Recollections of my first visit to Shillong being very hazy, since I was barely three at that time I decided to visit the place once again during my college days in Guwahati. India is blessed with many hillsations, but if you have been to Shillong you’ll know what I mean when I say that every other hill station in India fails to compete if not in terms of beauty, for the sheer variety that en-capsules Shillong and its pristine beauty.
The declaration of the independent state of Meghalaya by the late Mrs Indira Gandhi brought into focus a small, yet extremely charming destination by the name of Shillong. The capital of Meghalaya, where the clouds reside, or the abode of heavens, is what aptly describes this small town - now almost a city. It is a two and half to three hour journey by road from Guwahati.
There are of course plenty of buses that you can take to Shillong, the roads are unfortunately, now wide enough, thanks to many cuts in the hills. We however took a cab with a khasi driver in tow to give us a better feel of things. As we inched towards the outskirts of Guwahati, our man Friday narrated the funny fact that one side of the road was Meghalaya and the other fell within the boundaries of Assam, which to him meant picking up cheap liquor from the other side called Meghalaya.
The drive fro Guwahati, with its breath taking beauty prepares you for the lovely destination beyond. As you near Shillong, the sudden change in ait temparatures bring home the feeling that our destination is close by.
Almost as a gateway to Shillong and enhancing its beauty is the huge Barapani Lake which also happens to be a major source of water to these hilly areas. Like every one else we took a break at Nongpoh. The uphill drive thereon mingled with tall pine trees and the unmistakable chill in the air announced the arrival of Shillong.
Like most other hill stations, Shillong is marked by its rambling houses and small flower pots which carry more flowers than they can hold. The air of Shillong almost hits you with its freshness and sudden chill. Unlike most hill stations in India, Shillong is quite big, not only in size, but also in its wide roads and ample shopping destinations. The beauty here is not only restricted to its locales but also intricately connected with its people.
We had been booked at Hotel Pinewood Ashok, which is centrally located place in Shillong. I am of the firm belief that, if you want to enjoy the true essence of a place, book yourself in a good hotel. The ambiance of Hotel Pinewood Ashok with its old Scottish flavour warmed us up to the ‘Scotland of the East’. Like all tourists, we wanted to see everything at once. But being major foodies and like every other starved hostelite we decided to check out the much recommended momos at Broadway. Tulcked into the heart of Police Bazar, the momos were served in plantain leaves about 30 in a plate.

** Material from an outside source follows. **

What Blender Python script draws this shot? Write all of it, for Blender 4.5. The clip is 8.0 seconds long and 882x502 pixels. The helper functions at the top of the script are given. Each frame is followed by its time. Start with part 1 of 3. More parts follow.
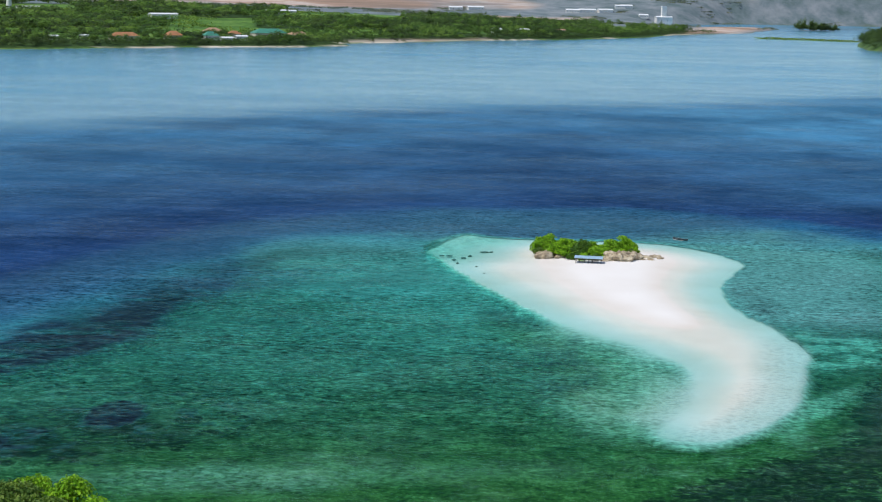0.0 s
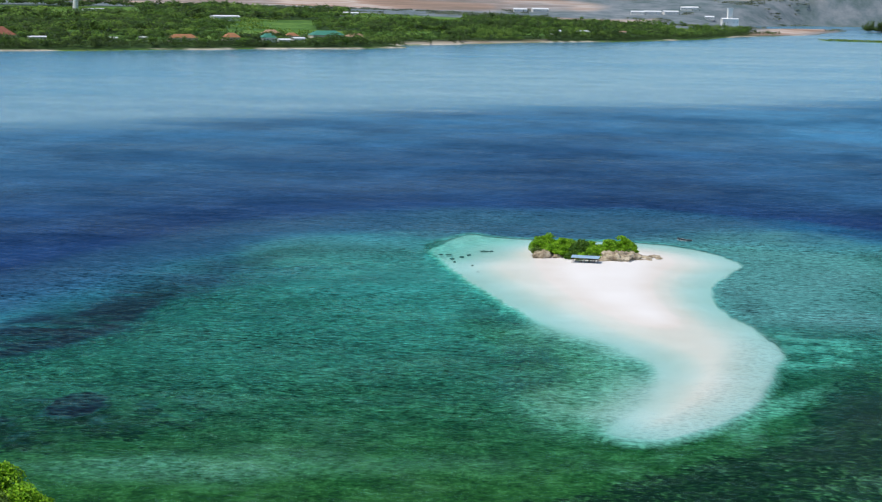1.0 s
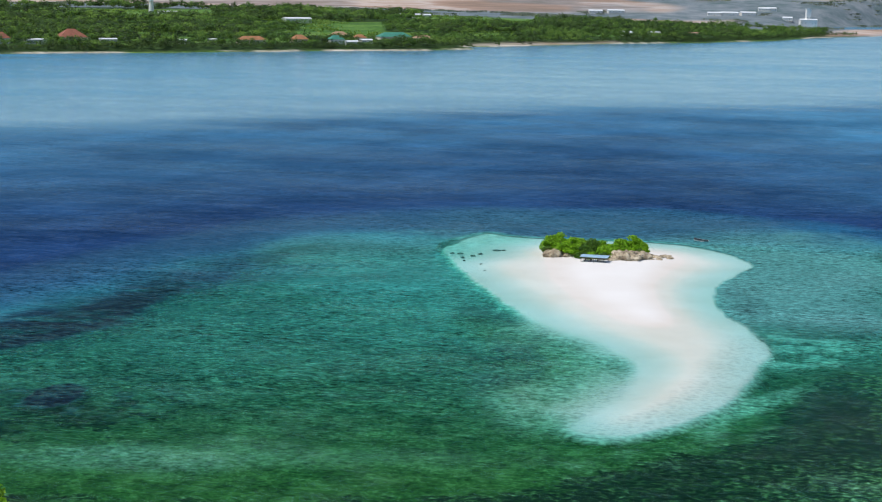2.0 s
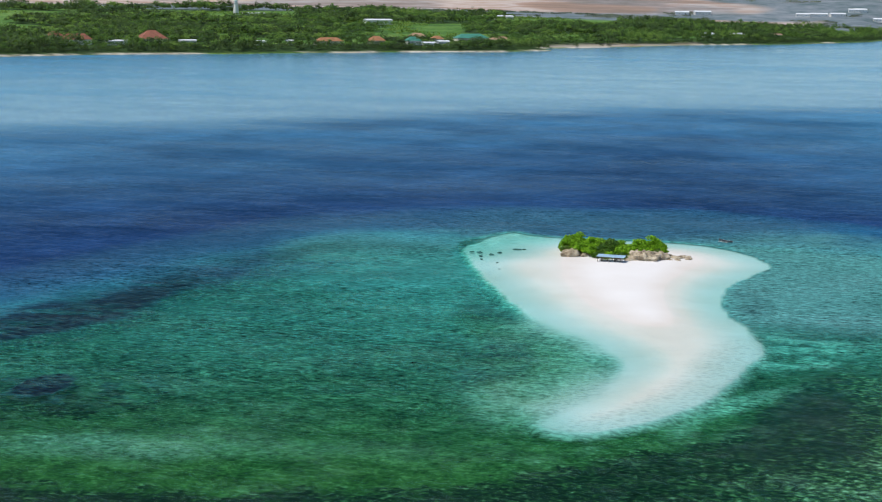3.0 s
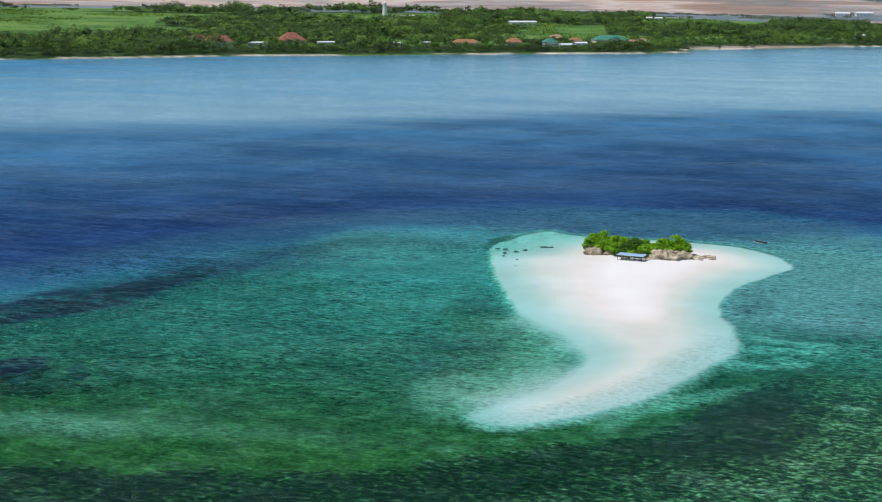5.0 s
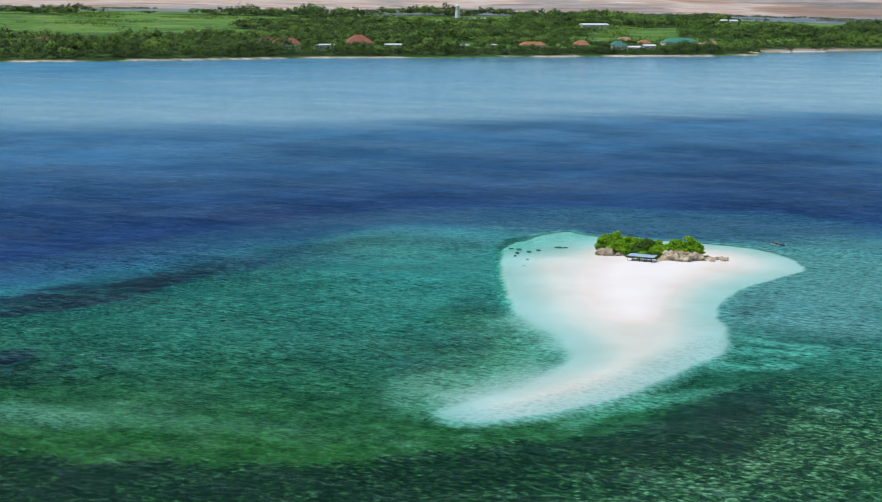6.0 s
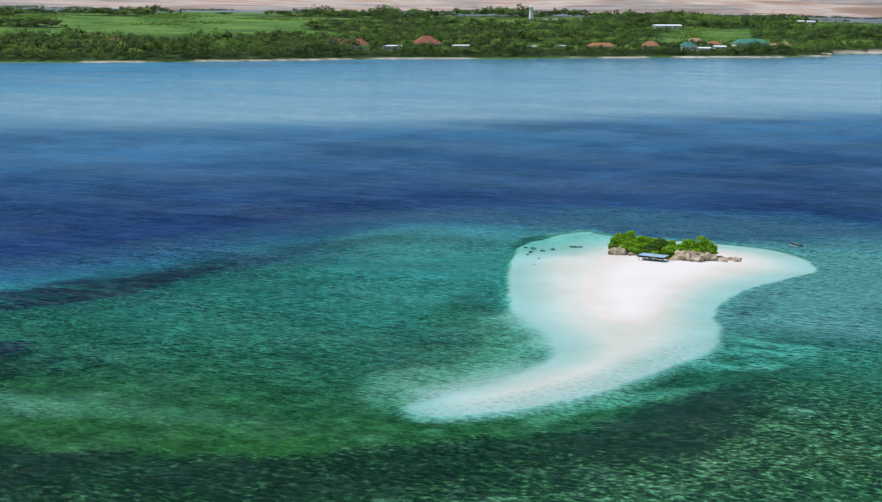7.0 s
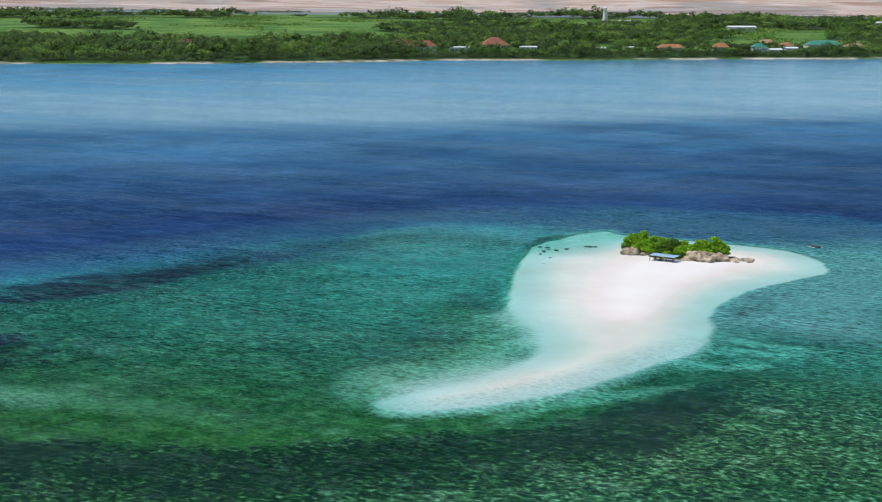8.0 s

It will suffice to say that till date it is perhaps the best steamed chicken momo I have even had. Melting in the mouth and hot, it is paradise for momo lovers around the world.
Having filled our tummies we walked around the brightly lit Police Bazar and witnessed the pretty fashionable tribal girls in their wrap around skirts distinctly different from each other distinguishing the different tribes that inhabit this state capital. Inhabited mostly with the Khasi, Garo and Jaintia tribes, Shillong is almost the face of the north east. The predominant Khasi tribe, which is incidentally matriarchal, shows off its ladies with great panache. Walking down its enchanting roads, rather than driving around, is the way to experience the true essence of Shillong, like exchanging pleasant "Khubleis" with the betel nut stained, pretty Khasi's carrying babies on their backs.
Like most tourist places, Shillong has more than its fair share of attractions, as we discovered in the following two days of our holiday. Built by the British as a summer capital and education centre for their children, Shillong boasts of some of the biggest and best convent schools.
There were other places of interest that we visited like the Wards Lake, Shillong Peak and the three magnificent waterfalls of Bidon, Bishop and Elephanta, which made for a full itinerary for us. We were told that most tourists visit upper Shillong and it’s the beautiful golf course and graceful churches.
We had already completed two days, almost time to go and yet the heart said that there was so much to see. The uniqueness of Shillong unlike most other hill stations in India comes from the fact that one never gets bored here. Even a month long stay is perhaps not enough to appreciate its true beauty. The more one sees, the more fascinating it becomes. The blooming orange trees, the little topsy turvy roads, the wooden houses blazing with forget-me-knots, Shillong was like a soul music that we didn’t want to end.
On our last night as I sat out in the garden I watched with silent appreciation at the place I had fallen in love with. As in most hill stations, night comes on suddenly and with great stealth in Shillong. Gazing down the hills, I witnessed the mesmerizing sight of millions of fireflies lighting up the mountains. Perhaps like all other visitors, I shall take back the image of a charmingly, refreshing place where the orange blossoms vie with the forget-me-nots and tiny children in their blazers walk up the lovely streets. Shillong is an essence I shall carry.